Mr Morrison called an early end to the day’s campaign as Coalition campaign headquarters pumped out an attack video making use of Mr Albanese’s comments.

Leaders go regional

Both leaders opened the batting in key marginal seats.

Mr Morrison was on the New South Wales south coast in the division of Gilmore, a seat that Labor holds by 2.6 percentage points but which is regarded by the government as Coalition territory.

The messy circumstance of an incumbent MP’s resignation and opposition to Mr Morrison’s hand-picked replacement combined against the government last election.

But now it is one of the few seats the government could win this time around, especially with a popular candidate, the former state transport minister and outspoken critic of Mr Morrison on Black Summer bushfires, Andrew Constance.

Mr Albanese was in northern Tasmania in the seat of Bass, which the government won last time but holds only with the slightest of margins of 0.6 percentage points.
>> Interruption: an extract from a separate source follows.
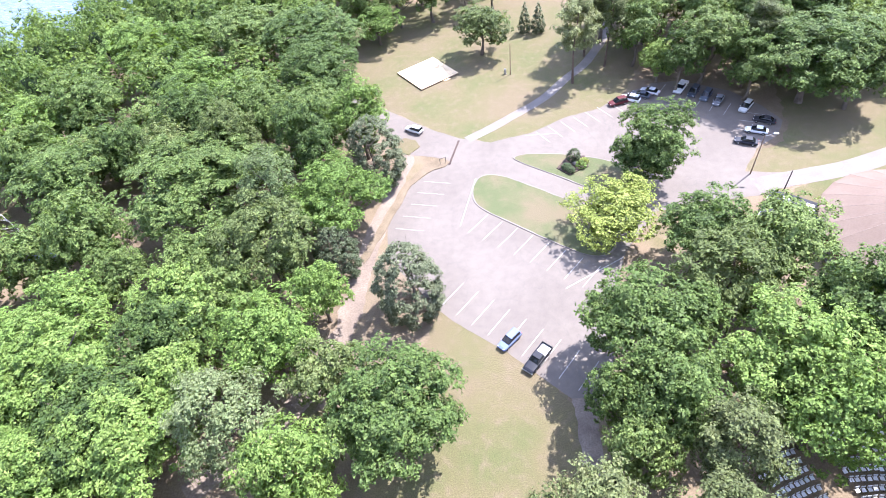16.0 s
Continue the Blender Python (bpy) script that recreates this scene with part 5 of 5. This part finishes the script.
# trees on the sandy tip
tree("oak", -16, 449, 11, 6.0)
tree("lime", -12, 441, 8, 4.2)
tree("cedar", 8.5, 492, 9, 2.6)
tree("oak", 19, 461, 10, 6.0)
tree("olive", 37, 495, 5, 3.2)
tree("olive", 0.5, 437, 5, 2.4)
for x, y, turn, colour in ((2.6, 440.5, 60, (0.7, 0.7, 0.7)), (5.4, 436.5, 30, (0.6, 0.6, 0.6)), (7.4, 433.6, 40, (0.66, 0.66, 0.66)), (12.6, 438, 35, (0.03, 0.03, 0.035)), (17.4, 443.6, 20, (0.45, 0.1, 0.08)), (-5.5, 469, 40, (0.7, 0.7, 0.7)), (-2.5, 471.5, 40, (0.7, 0.7, 0.7))):
    vehicle("suv", x, y, turn, colour, "car parked on the sandy tip", float(land(x, y)) + 0.12)
for x, y, turn in ((1.2, 332.6, 80), (3.6, 331.4, 80), (9.6, 330.0, 75), (-5.6, 304.5, 40)):
    vehicle("suv", x, y, turn, (0.7, 0.7, 0.7), "white suv parked by the boat ramp", float(land(x, y)))

# houses and docks along the far eastern shore
house_rng = random.Random(21)
for x, y in HOUSES:
    for _ in range(20):
        if float(inside(x, y, POINT)) > 7:
            break
        x += 5
    hut("lake_house", pose(x, y, float(land(x, y)) - 0.3, 0, 0, house_rng.uniform(0, 180)), house_rng.uniform(11, 17), house_rng.uniform(9, 13), house_rng.uniform(5, 8), 3.2, house_rng.choice((WHITE, WHITE, CONCRETE, TIMBER)),
        house_rng.choice((SHINGLE_GREY, METAL_GREY, METAL_GREY)), "small lakeside house among trees on the far shore", 0.6, ((-1, 0, 1.6, 2.4, 0), (-1, 3, 1.5, 1.5, 1.2), (-1, -3, 1.5, 1.5, 1.2)))
for x, y in ((318, 1800), (333, 1590), (357, 1530), (455, 1215)):
    ob = thing("boathouse", pose(x, y, LAKE, 0, 0, house_rng.uniform(-20, 20)), "white-roofed boathouse on the far shore", "boathouse")
    part("roof", box(12, 9, 0.4, (0, 0, 4.0), 0.1, taper=0.8), WHITE, ob)
    for q in (-5, 5):
        for v_ in (-3.6, 3.6):
            part("post", box(0.4, 0.4, 6.0, (q, v_, -2)), TIMBER, ob)
    part("deck", box(12, 9, 0.3, (0, 0, 0.6)), TIMBER, ob)


# ---- odds and ends on the woodland floor ----
log = thing("timber_edging", pose(-11.1, 126.9, 0.02, 0, 0, 25), "long dark timber beam edging the service road", "timber")
part("beam", box(10.1, 0.34, 0.30, (0, 0, 0), 0.03), TIMBER, log)
for x, y, turn, w, d in ((-45, 122.8, 5, 2.2, 1.8), (-17.9, 125.9, 12, 2.0, 1.5)):
    slab = thing("concrete_slab", pose(x, y, 0.0, 0, 0, turn), "small pale concrete slab on bare ground", "slab")
    part("slab", box(w, d, 0.14, (0, 0, 0), 0.02), PALE_SLAB, slab)


def tarp(x, y, turn, w, d, h, material, label):
    """A tarpaulin thrown over camp gear."""
    ob = thing("tarpaulin", pose(x, y, float(land(x, y)), 0, 0, turn), label, "tarpaulin")
    n_ = 13
    vs, fs = [], []
    for j in range(n_):
        for i in range(n_):
            u_, v_ = i / (n_ - 1) * 2 - 1, j / (n_ - 1) * 2 - 1
            k_ = max(0.0, (1 - u_ ** 4) * (1 - v_ ** 4))
            vs.append((u_ * w / 2 + 0.1 * noise.noise((u_ * 3, v_ * 3, x)), v_ * d / 2, 0.03 + h * k_ ** 0.6 * (0.8 + 0.35 * noise.noise((u_ * 2.2, v_ * 2.2, y)))))
    fs = [(j * n_ + i, j * n_ + i + 1, (j + 1) * n_ + i + 1, (j + 1) * n_ + i) for j in range(n_ - 1) for i in range(n_ - 1)]
    cover_ = new("cover", mesh_of("cover", vs, fs, material, None, True))
    cover_.parent = ob
    for u_ in (-1, 1):
        part("peg", rod((u_ * w / 2, -d / 2, 0), (u_ * w / 2, -d / 2, 0.2), 0.03, 0.03, 5), METAL_DARK, ob)


# the black and white sheets are made up for unreadable camp clutter
tarp(-74.6, 118.6, 10, 2.6, 2.0, 0.8, WHITE, "low white sheet standing for camp clutter")
tarp(-72.0, 118.0, 40, 2.2, 1.6, 0.7, METAL_DARK, "low black sheet standing for camp clutter")
tarp(-71.4, 121.2, 20, 2.0, 1.4, 0.9, WHITE, "low white sheet standing for camp clutter")
tarp(-55.0, 112.8, 30, 1.7, 1.1, 0.4, WHITE, "small white sheet on the ground")
tarp(-86.5, 190.6, 15, 3.4, 2.4, 1.2, BLUE_TARP, "pale blue tarpaulin over camp gear")
tarp(-89.0, 189.2, 70, 2.4, 1.8, 1.0, BLUE_TARP, "pale blue tarpaulin over camp gear")


def dead_tree(x, y, height, lean, turn, seed):
    ob = thing("dead_tree", pose(x, y, float(land(x, y)), lean, 0, turn) @ Matrix.Diagonal((1, 1, height / 12, 1)), "bare bleached dead tree with a few limbs", "tree")
    rng = random.Random(seed)
    bm = rod((0, 0, -0.3), (0.2, 0.1, 6), 0.2, 0.14, 8)
    rod((0.2, 0.1, 6), (0.1, -0.2, 12), 0.14, 0.04, 8, bm)
    part("trunk", bm, DEAD_WOOD, ob)
    for i in range(7):
        z, a = 5 + i * 0.9, rng.uniform(0, 6.28)
        bm = rod((0.1, 0, z), (0.1 + math.cos(a) * 1.1, math.sin(a) * 1.1, z + 0.9), 0.06, 0.04, 5)
        rod((0.1 + math.cos(a) * 1.1, math.sin(a) * 1.1, z + 0.9), (0.1 + math.cos(a + 0.4) * 2.1, math.sin(a + 0.4) * 2.1, z + 1.5), 0.04, 0.015, 5, bm)
        part("limb", bm, DEAD_WOOD, ob)


dead_tree(-64.0, 147.0, 11, 8, 40, 3)
dead_tree(-72.5, 141.5, 9, 12, 200, 4)
dead_tree(-84.0, 188.6, 12, 24, 250, 5)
Of the past 10 elections, Labor has won Bass six times, which reflects its ultra-marginal status.

Incumbent MP Bridget Archer has had an unusually high profile in the Parliament just ended.
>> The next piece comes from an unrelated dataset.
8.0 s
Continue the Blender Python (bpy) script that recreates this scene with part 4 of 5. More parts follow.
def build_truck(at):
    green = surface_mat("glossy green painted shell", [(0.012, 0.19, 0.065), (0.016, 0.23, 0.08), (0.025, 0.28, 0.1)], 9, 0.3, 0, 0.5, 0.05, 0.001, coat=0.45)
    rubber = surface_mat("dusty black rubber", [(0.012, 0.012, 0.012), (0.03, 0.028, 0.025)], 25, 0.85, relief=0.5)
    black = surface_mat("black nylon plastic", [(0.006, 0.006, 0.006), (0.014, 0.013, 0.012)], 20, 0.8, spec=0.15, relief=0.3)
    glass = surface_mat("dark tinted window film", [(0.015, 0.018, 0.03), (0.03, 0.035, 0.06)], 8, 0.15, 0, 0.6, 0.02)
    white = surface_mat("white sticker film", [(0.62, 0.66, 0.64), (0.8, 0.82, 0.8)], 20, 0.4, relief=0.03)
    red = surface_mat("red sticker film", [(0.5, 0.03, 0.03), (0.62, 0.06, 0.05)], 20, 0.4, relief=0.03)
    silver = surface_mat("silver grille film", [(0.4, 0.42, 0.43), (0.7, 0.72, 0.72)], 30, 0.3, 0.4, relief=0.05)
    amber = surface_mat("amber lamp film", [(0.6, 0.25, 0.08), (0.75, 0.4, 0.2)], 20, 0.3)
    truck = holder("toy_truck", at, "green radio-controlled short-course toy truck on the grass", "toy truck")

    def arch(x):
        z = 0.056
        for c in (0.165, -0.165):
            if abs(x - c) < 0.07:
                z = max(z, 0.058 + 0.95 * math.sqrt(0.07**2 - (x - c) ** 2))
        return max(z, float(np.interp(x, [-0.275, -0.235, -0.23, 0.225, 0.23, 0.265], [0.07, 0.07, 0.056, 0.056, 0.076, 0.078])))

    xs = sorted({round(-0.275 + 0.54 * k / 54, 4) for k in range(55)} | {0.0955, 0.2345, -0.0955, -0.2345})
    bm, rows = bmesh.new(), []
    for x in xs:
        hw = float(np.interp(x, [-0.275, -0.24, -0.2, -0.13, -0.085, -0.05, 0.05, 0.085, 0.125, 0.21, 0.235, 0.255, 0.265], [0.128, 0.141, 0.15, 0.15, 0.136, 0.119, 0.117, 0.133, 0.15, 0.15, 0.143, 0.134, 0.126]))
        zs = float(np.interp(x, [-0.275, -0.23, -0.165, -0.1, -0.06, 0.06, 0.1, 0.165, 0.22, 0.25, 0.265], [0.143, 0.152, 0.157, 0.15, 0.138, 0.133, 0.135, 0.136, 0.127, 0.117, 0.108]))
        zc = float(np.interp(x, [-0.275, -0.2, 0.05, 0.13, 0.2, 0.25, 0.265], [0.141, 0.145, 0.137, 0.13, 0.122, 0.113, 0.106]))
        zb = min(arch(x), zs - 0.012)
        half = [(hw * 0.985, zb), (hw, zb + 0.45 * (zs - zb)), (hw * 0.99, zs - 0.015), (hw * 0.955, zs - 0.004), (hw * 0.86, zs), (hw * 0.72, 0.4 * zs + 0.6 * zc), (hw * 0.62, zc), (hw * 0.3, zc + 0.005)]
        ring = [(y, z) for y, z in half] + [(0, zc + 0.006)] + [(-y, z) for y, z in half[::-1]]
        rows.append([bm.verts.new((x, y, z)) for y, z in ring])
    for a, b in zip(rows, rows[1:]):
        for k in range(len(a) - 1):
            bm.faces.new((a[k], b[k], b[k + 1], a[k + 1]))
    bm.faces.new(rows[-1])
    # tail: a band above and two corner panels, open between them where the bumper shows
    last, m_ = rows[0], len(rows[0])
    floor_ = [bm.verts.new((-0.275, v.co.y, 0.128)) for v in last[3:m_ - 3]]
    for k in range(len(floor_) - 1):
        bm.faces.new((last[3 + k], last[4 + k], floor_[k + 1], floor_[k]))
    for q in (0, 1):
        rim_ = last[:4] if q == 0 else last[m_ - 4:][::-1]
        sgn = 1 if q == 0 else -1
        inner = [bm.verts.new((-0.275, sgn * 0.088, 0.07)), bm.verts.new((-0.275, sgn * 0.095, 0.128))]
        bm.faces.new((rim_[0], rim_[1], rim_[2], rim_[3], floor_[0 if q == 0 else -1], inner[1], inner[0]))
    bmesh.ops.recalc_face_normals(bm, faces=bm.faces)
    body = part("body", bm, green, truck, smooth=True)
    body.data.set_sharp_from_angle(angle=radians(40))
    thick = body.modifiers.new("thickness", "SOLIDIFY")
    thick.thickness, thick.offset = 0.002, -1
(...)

She alleged internal party bullying after not taking the party line on a Commonwealth anti-corruption commission but stuck her neck out again to sink the government’s controversial religious discrimination legislation.

Mr Morrison’s travelling party arrived in Sydney on Monday afternoon.

The government is most likely keeping an eye on its existing positions in south and western Sydney or those under challenge from independents in leafier parts.

Mr Albanese remained in Tasmania.

This Roy Morgan poll is based on a sample of 1384 Australian electors, who are interviewed online and via telephone.